Lines containing the word "render" are to be located and copied.

start DATA PROVIDED

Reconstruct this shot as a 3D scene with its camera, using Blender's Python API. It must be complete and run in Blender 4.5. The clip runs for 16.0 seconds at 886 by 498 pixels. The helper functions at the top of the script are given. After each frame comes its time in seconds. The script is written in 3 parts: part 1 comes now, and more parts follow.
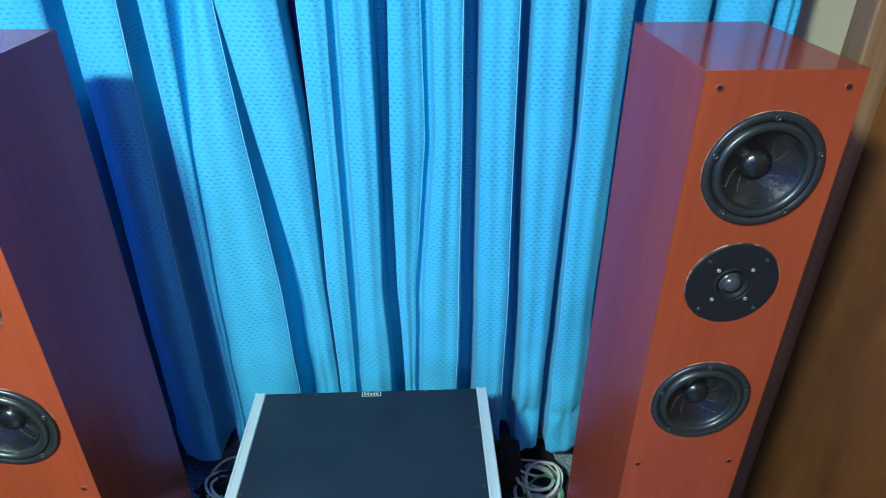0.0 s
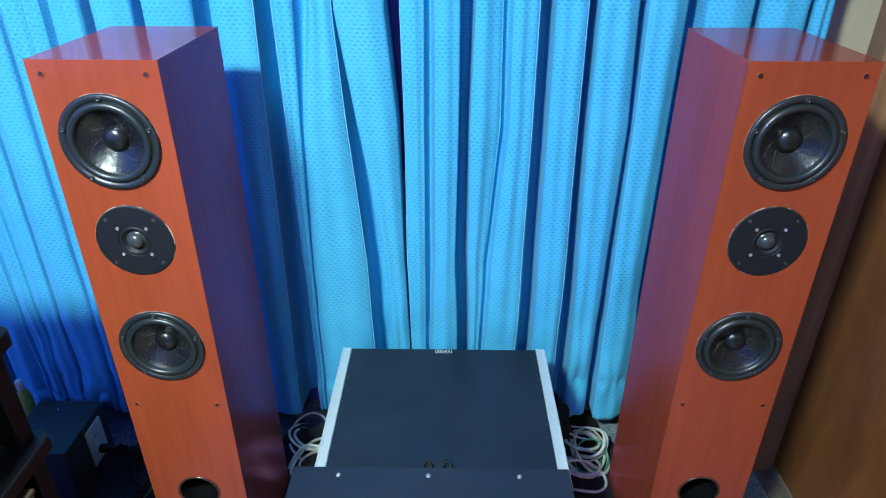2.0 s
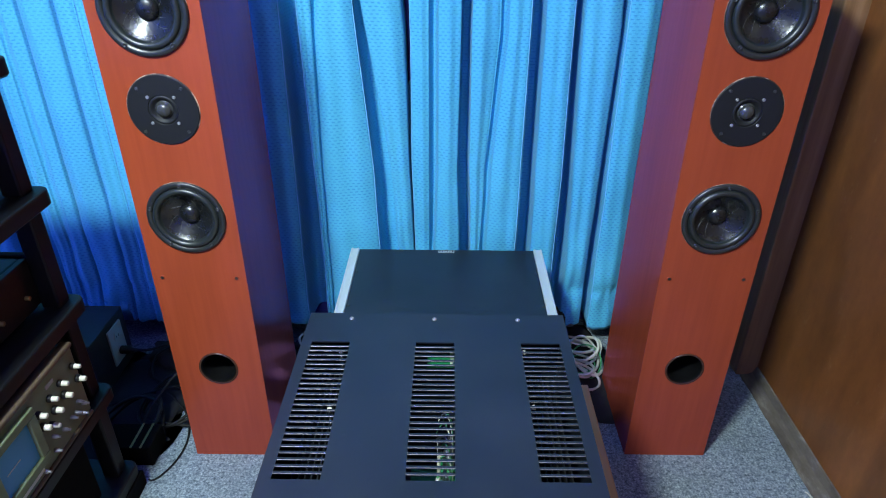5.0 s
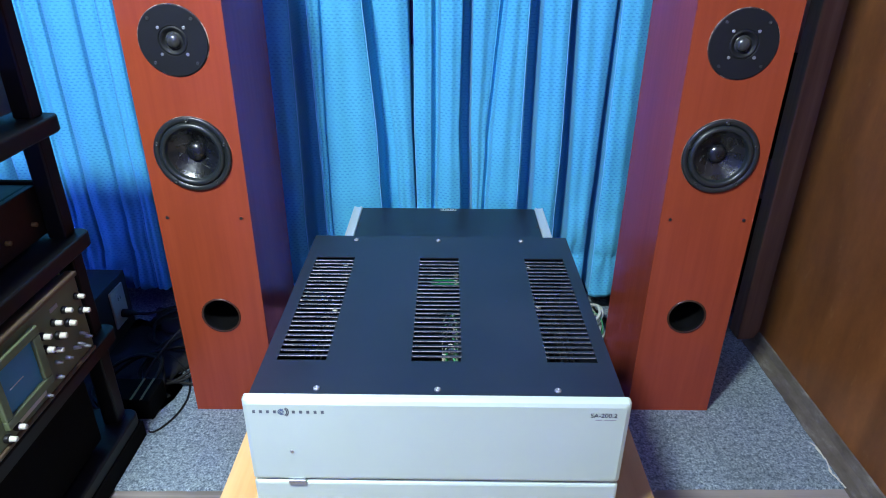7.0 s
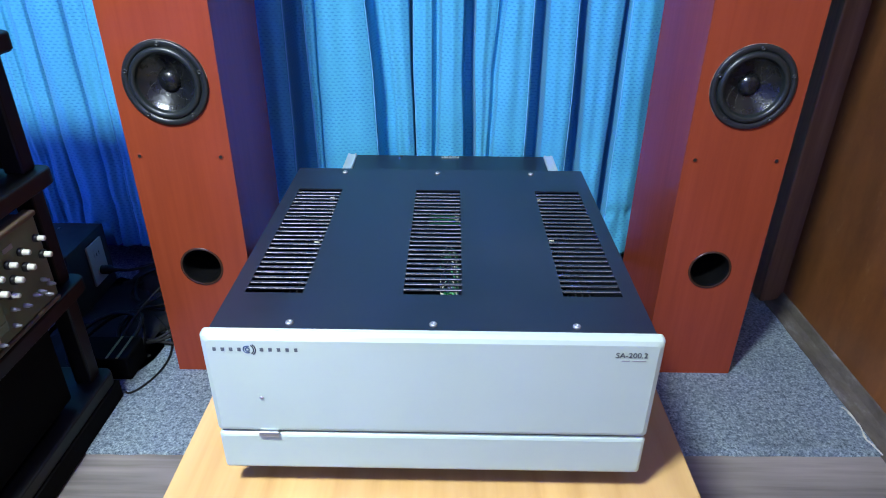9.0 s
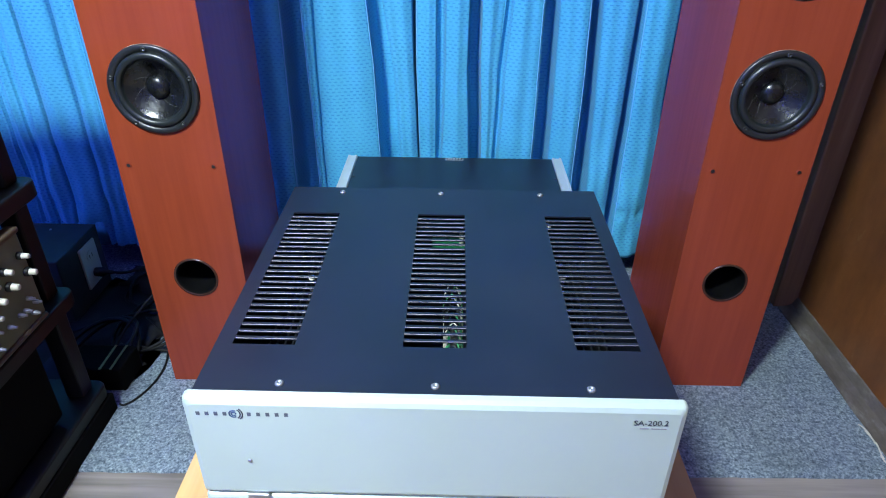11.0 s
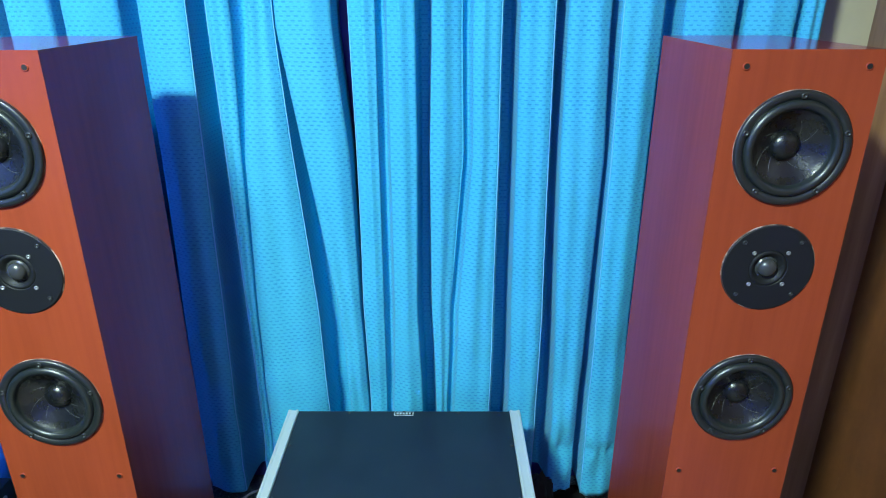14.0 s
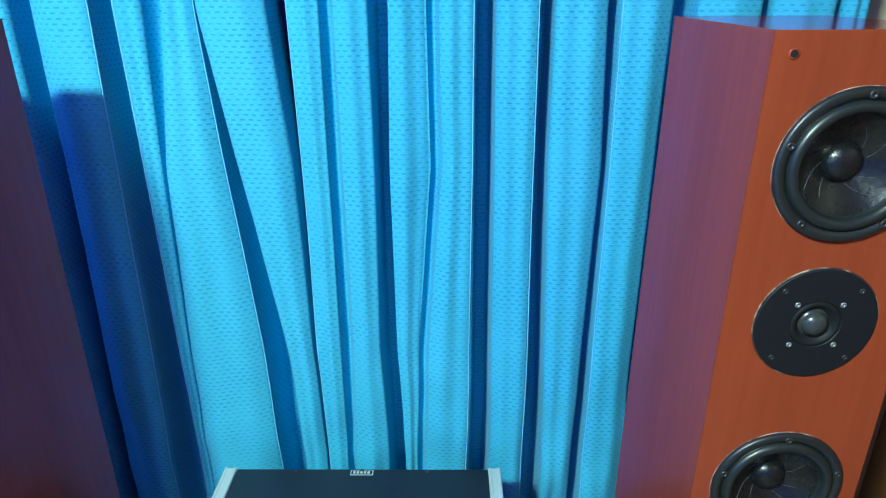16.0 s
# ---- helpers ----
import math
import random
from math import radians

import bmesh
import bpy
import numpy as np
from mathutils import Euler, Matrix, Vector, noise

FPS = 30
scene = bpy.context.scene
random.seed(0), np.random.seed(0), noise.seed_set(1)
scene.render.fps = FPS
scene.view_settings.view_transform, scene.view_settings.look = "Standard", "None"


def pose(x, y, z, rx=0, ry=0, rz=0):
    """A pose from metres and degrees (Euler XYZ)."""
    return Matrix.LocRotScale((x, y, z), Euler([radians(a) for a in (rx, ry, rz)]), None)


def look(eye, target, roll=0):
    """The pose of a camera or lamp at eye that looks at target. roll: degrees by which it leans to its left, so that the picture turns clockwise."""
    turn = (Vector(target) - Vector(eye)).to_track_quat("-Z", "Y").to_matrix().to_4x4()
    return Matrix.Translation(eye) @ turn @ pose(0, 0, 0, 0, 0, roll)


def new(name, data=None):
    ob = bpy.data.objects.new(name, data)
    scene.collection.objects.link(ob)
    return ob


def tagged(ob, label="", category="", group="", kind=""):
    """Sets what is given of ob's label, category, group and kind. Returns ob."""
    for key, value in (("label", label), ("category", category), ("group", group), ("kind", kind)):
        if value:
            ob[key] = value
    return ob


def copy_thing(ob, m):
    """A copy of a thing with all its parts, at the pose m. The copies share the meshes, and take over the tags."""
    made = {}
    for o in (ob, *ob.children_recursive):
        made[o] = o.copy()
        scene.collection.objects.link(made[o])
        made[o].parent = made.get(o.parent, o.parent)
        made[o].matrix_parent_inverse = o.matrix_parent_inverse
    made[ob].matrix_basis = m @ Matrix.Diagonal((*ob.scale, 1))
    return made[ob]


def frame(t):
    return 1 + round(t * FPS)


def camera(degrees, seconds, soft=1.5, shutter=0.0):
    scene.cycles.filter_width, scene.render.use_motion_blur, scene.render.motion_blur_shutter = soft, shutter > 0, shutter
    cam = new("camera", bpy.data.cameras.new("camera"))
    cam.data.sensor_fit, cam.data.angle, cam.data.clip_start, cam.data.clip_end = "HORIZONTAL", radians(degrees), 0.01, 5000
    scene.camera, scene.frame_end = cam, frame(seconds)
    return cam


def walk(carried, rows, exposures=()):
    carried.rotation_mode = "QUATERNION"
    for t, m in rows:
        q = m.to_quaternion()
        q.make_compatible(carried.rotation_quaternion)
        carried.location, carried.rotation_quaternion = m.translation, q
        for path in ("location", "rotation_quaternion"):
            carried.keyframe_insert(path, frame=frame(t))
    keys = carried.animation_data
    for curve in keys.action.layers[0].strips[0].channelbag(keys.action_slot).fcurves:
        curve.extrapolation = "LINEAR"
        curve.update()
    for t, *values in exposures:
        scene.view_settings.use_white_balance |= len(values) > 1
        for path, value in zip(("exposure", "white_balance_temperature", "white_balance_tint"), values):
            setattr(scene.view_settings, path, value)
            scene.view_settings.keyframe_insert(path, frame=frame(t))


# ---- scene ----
cam = camera(69.0, 16.0, soft=1.1)
PATH = [
    (0, (0.1310, -0.0840, 1.4040), (0.1990, 1.6409, 0.3940), 0.00),
    (0.5, (0.0790, -0.1575, 1.4085), (0.1330, 1.5771, 0.4144), -0.05),
    (1, (0.0430, -0.2080, 1.4080), (0.0690, 1.5334, 0.4248), 0.10),
    (1.5, (0.0362, -0.2562, 1.4147), (0.0298, 1.4924, 0.4441), 0.10),
    (2, (0.0255, -0.3155, 1.4135), (0.0085, 1.4405, 0.4564), 0.20),
    (2.5, (0.0098, -0.3707, 1.4052), (-0.0048, 1.3895, 0.4558), 0.30),
    (3, (0.0150, -0.4140, 1.3840), (0.0050, 1.3485, 0.4387), 0.30),
    (3.5, (0.0189, -0.4324, 1.3574), (0.0061, 1.3236, 0.4002), 0.28),
    (4, (0.0078, -0.4508, 1.3348), (-0.0048, 1.2989, 0.3661), 0.36),
    (4.5, (0.0187, -0.4762, 1.3012), (0.0053, 1.2634, 0.3144), 0.34),
    (5.75, (0.0135, -0.5577, 1.1957), (0.0026, 1.1980, 0.2373), 0.39),
    (7, (0.0092, -0.6092, 1.0962), (0.0008, 1.1768, 0.1960), 0.44),
    (7.5, (0.0071, -0.6076, 1.0766), (-0.0051, 1.1773, 0.1743), 0.32),
    (8, (0.0110, -0.5870, 1.0450), (-0.0050, 1.1958, 0.1386), 0.40),
    (8.5, (0.0155, -0.5577, 1.0115), (-0.0015, 1.2135, 0.0826), 0.45),
    (9.65, (0.0163, -0.4909, 0.9454), (-0.0083, 1.2486, -0.0416), 0.47),
    (10.8, (0.0172, -0.4461, 0.9892), (-0.0141, 1.2717, -0.0346), 0.48),
    (11, (0.0150, -0.4410, 1.0130), (-0.0150, 1.2761, -0.0120), 0.50),
    (11.5, (0.0177, -0.4010, 1.0563), (-0.0133, 1.3140, 0.0277), 0.40),
    (12, (0.0143, -0.3540, 1.1037), (-0.0067, 1.3654, 0.0821), 0.50),
    (12.5, (0.0060, -0.3090, 1.1690), (-0.0200, 1.4331, 0.1869), 0.30),
    (13, (0.0130, -0.2930, 1.2320), (-0.0110, 1.4899, 0.3261), 0.30),
    (13.5, (0.0440, -0.2585, 1.2640), (0.0350, 1.5742, 0.4634), 0.15),
    (14, (0.1030, -0.1920, 1.2680), (0.1000, 1.6661, 0.5280), 0.00),
    (14.5, (0.1680, -0.1140, 1.2650), (0.1680, 1.7472, 0.5329), -0.10),
    (15, (0.1950, -0.0500, 1.2590), (0.1990, 1.8076, 0.5178), 0.00),
    (15.5, (0.1990, 0.0060, 1.2470), (0.1960, 1.8629, 0.5040), -0.10),
    (16, (0.1730, 0.0470, 1.2390), (0.1590, 1.8978, 0.4811), -0.20),
]
walk(cam, [(t, look(eye, target, roll)) for t, eye, target, roll in PATH],
     [(0, -0.02, 6900, -19), (2, -0.02, 6900, -11), (3.5, -0.05, 7030, -9), (4.5, -0.12, 6930, -4), (7, -0.12, 6730, 2), (8.5, -0.15, 6680, 4), (11, -0.12, 6680, 2), (12, -0.12, 6730, 0), (13.5, -0.02, 6900, -15), (15, 0.03, 7150, -25), (16, 0.03, 7250, -29)])

# ---------------------------------------------------------------- light
world = bpy.data.worlds.new("world")
scene.world = world
world.use_nodes = True
world.node_tree.nodes["Background"].inputs[0].default_value = (0.8, 0.9, 1.0, 1)
world.node_tree.nodes["Background"].inputs[1].default_value = 0.02
LAMP = (-0.66, -0.68, 2.24)
LAMP_POWER = 725.0
BACK_LAMP = (-0.10, -1.95, 2.24)
BACK_POWER = 65.0


# ---------------------------------------------------------------- materials
def material(name, color, rough=0.5, metal=0.0, spec=0.5, coat=0.0, coat_rough=0.1):
    m = bpy.data.materials.new(name)
    m.use_nodes = True
    b = m.node_tree.nodes["Principled BSDF"]
    b.inputs["Base Color"].default_value = (*color, 1)
    b.inputs["Roughness"].default_value = rough
    b.inputs["Metallic"].default_value = metal
    b.inputs["Specular IOR Level"].default_value = spec
    b.inputs["Coat Weight"].default_value = coat
    b.inputs["Coat Roughness"].default_value = coat_rough
    return m


def nodes_of(m):
    t = m.node_tree
    return t.nodes, t.links, t.nodes["Principled BSDF"]


def noise_node(m, scale, stretch=(1, 1, 1), detail=4.0, rough=0.55, coords="Object"):
    n, l, _ = nodes_of(m)
    tc = n.new("ShaderNodeTexCoord")
    mp = n.new("ShaderNodeMapping")
    mp.inputs["Scale"].default_value = stretch
    nz = n.new("ShaderNodeTexNoise")
    nz.inputs["Scale"].default_value = scale
    nz.inputs["Detail"].default_value = detail
    nz.inputs["Roughness"].default_value = rough
    l.new(tc.outputs[coords], mp.inputs["Vector"])
    l.new(mp.outputs[0], nz.inputs["Vector"])
    return nz.outputs["Fac"]


def ramp(m, fac, stops):
    n, l, _ = nodes_of(m)
    r = n.new("ShaderNodeValToRGB")
    els = r.color_ramp.elements
    while len(els) < len(stops):
        els.new(0.5)
    for e, (p, c) in zip(els, stops):
        e.position, e.color = p, (*c, 1)
    l.new(fac, r.inputs["Fac"])
    return r.outputs["Color"]


def mix(m, fac, a, b, kind="MIX"):
    n, l, _ = nodes_of(m)
    x = n.new("ShaderNodeMix")
    x.data_type, x.blend_type = "RGBA", kind
    for sock, v in ((x.inputs[0], fac), (x.inputs[6], a), (x.inputs[7], b)):
        if isinstance(v, (int, float)):
            sock.default_value = v
        elif isinstance(v, tuple):
            sock.default_value = (*v, 1)
        else:
            l.new(v, sock)
    return x.outputs[2]


def math_node(m, op, a, b=None):
    n, l, _ = nodes_of(m)
    x = n.new("ShaderNodeMath")
    x.operation = op
    for sock, v in zip(x.inputs, (a, b)):
        if v is None:
            continue
        if isinstance(v, (int, float)):
            sock.default_value = v
        else:
            l.new(v, sock)
    return x.outputs[0]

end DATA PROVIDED

RESPONSE FOR THIS EXERCISE -
scene.render.fps = FPS
    scene.cycles.filter_width, scene.render.use_motion_blur, scene.render.motion_blur_shutter = soft, shutter > 0, shutter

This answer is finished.